Letters | How Hong Kong primary schools lay the poverty trap

  • Poor, working-class parents (many of whom do not read English) have to scramble to hire tutors at the cost of other essential expenses
  • Sadly, a modern curriculum that allows an average child to thrive without tutors sounds too radical for Hong Kong
Poverty
I refer to your editorial on poverty issues (“New thinking needed to level playing field for those living in poverty”, December 9). It is ironic that the 17.5 per cent of the city’s children living in poverty have been locked into the situation by the very education system that is supposed to help them.

Early education is vitally important for these children, yet the government virtually condemns them to failure. As the burden of children’s education increasingly falls on parents, poor families are disproportionately harmed.

In Hong Kong, homework for primary students is designed to require adult supervision. Requiring poor, often unsupervised, children to complete the same homework is borderline cruelty.

What is a six-year-old supposed to do, faced with homework instructions they cannot read? Flip through any Primary One exercise book in English, Chinese or maths, and judge if a child can do their homework on their own.

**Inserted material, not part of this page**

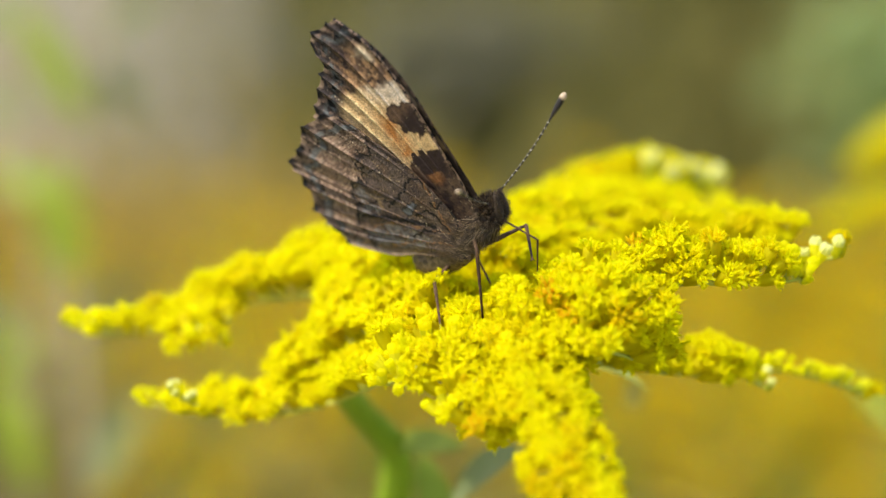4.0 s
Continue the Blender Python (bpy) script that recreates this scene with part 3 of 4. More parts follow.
# legs and tongue: hip in the butterfly's space, feet in the place, by time
LEGSET = {
    "right_hind_leg": dict(hip=(-6.56, 0.36, -9.04), first=3.45, second=8.3, r=(0.24, 0.14),
                           bends=[(0, (-0.9, -0.43, 0.06)), (2, (-0.94, -0.27, -0.19)), (4.5, (-0.81, -0.38, -0.45)), (5.0, (-0.75, -0.26, -0.6)), (5.7, (-0.8, -0.2, -0.5)), (7.0, (-0.97, 0, -0.24)), (8.0, (-0.97, 0.06, 0.23)), (10, (-0.97, 0.06, 0.2))],
                           feet=[(0, (3.6, -11.8, -7.0)), (5.0, (3.6, -11.8, -6.6)), (5.7, (3.6, -11.8, -5.6)), (6.8, (4.9, -8.5, -4.8)), (8, (4.6, -8.5, -5.0)), (9, (6.6, -8.5, -4.2)), (10, (6.6, -8.5, -4.2))]),
    "right_mid_leg": dict(hip=(-3.5, 0.1, -5.3), first=3.5, second=7.36, r=(0.24, 0.14),
                          bends=[(0, (0.85, -0.52, 0.11)), (2, (0.6, -0.7, 0.4)), (4.5, (0.74, -0.67, 0.1)), (5, (0.6, -0.72, 0.36)), (7, (0.62, -0.66, 0.44)), (8, (0.36, -0.65, 0.67)), (10, (0.36, -0.65, 0.67))],
                          feet=[(0, (7.7, -8.8, -6.9)), (5.7, (7.7, -8.8, -6.9)), (6.8, (12.0, -9.3, -4.0)), (10, (12.0, -9.3, -4.0))]),
    "left_mid_leg": dict(hip=(-2.58, 1.75, -7.27), first=3.62, second=6.05, r=(0.24, 0.14),
                         bends=[(0, (0.46, 0.63, 0.63)), (1.5, (0.46, 0.63, 0.63)), (2, (0.26, 0.94, 0.2)), (4.5, (-0.1, 0.99, -0.1)), (5, (0, 1, 0.04)), (5.7, (0.1, 0.9, 0.3)), (7, (0.2, 0.6, 0.75)), (8, (0.53, 0.17, 0.83)), (10, (0.5, 0.2, 0.83))],
                         feet=[(0, (13.8, -9.1, -1.9)), (1.5, (13.8, -9.1, -1.9)), (2.0, (12.9, -8.6, 0.3)), (3.5, (12.6, -9.0, 0.0)), (4.5, (12.2, -10.1, -1.0)), (5.0, (15.0, -9.6, 0.4)), (5.7, (15.0, -9.0, 0.0)),
                               (7.0, (14.8, -5.4, -3.4)), (8.0, (17.8, -5.4, -3.1)), (10, (17.8, -5.4, -3.1))]),
    "left_hind_leg": dict(hip=(-6.0, 1.9, -8.3), first=3.0, second=5.2, r=(0.22, 0.13), bends=[(0, (-0.8, 0.6, 0.0)), (10, (-0.8, 0.6, 0.0))],
                          feet=[(0, (8.5, -3.5, -5.0)), (5.7, (8.5, -3.5, -5.0)), (7.0, (9.2, -4.8, -3.0)), (10, (9.2, -4.8, -3.0))]),
    "tongue": dict(hip=(1.0, 0.0, -2.45), first=4.11, second=5.09, r=(0.10, 0.08),
                   bends=[(0, (0.94, -0.21, 0.28)), (2, (0.87, -0.29, 0.4)), (4.5, (0.85, 0.2, 0.3)), (5, (0.91, -0.18, 0.38)), (7, (0.75, 0.5, 0.2)), (8, (0.69, 0.71, 0.14)), (10, (0.4, 0.8, -0.2))],
                   feet=[(0, (12.3, -11.2, 0.9)), (1.5, (12.6, -11.0, 0.5)), (2.0, (14.9, -9.3, -2.5)), (3.5, (14.9, -9.3, -2.5)), (4.5, (11.0, -8.4, -2.7)), (5.0, (13.7, -10.2, -2.0)), (5.7, (14.5, -10.0, -2.2)),
                         (7.0, (21.2, -9.5, -2.4)), (8.0, (21.5, -9.5, -2.4)), (10, (20.4, -12.1, 1.1))]),
}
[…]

A primary school student does his homework in his 50 sq ft home. Photo: Dickson Lee

Over the years, our primary school curriculum has been revised to become increasingly difficult, and increasingly reliant on the support of parents and tutors. The curriculum has got harder, but not smarter. It is easy for the government to add to the burden of students, teachers and parents, but much harder to design a modern curriculum that allows an average child to thrive without tutors. Sadly, this also sounds too radical for Hong Kong.

It is well known that there are successful educational systems around the world that do not require homework of young children.

Yet, in Hong Kong, poor, working-class parents (many of whom do not read English) have to scramble to hire tutors for their children, for which they must sacrifice other essential expenses.

The government claims education is the key to upward mobility. If so, it should seriously re-evaluate the education system, which is now a poverty trap.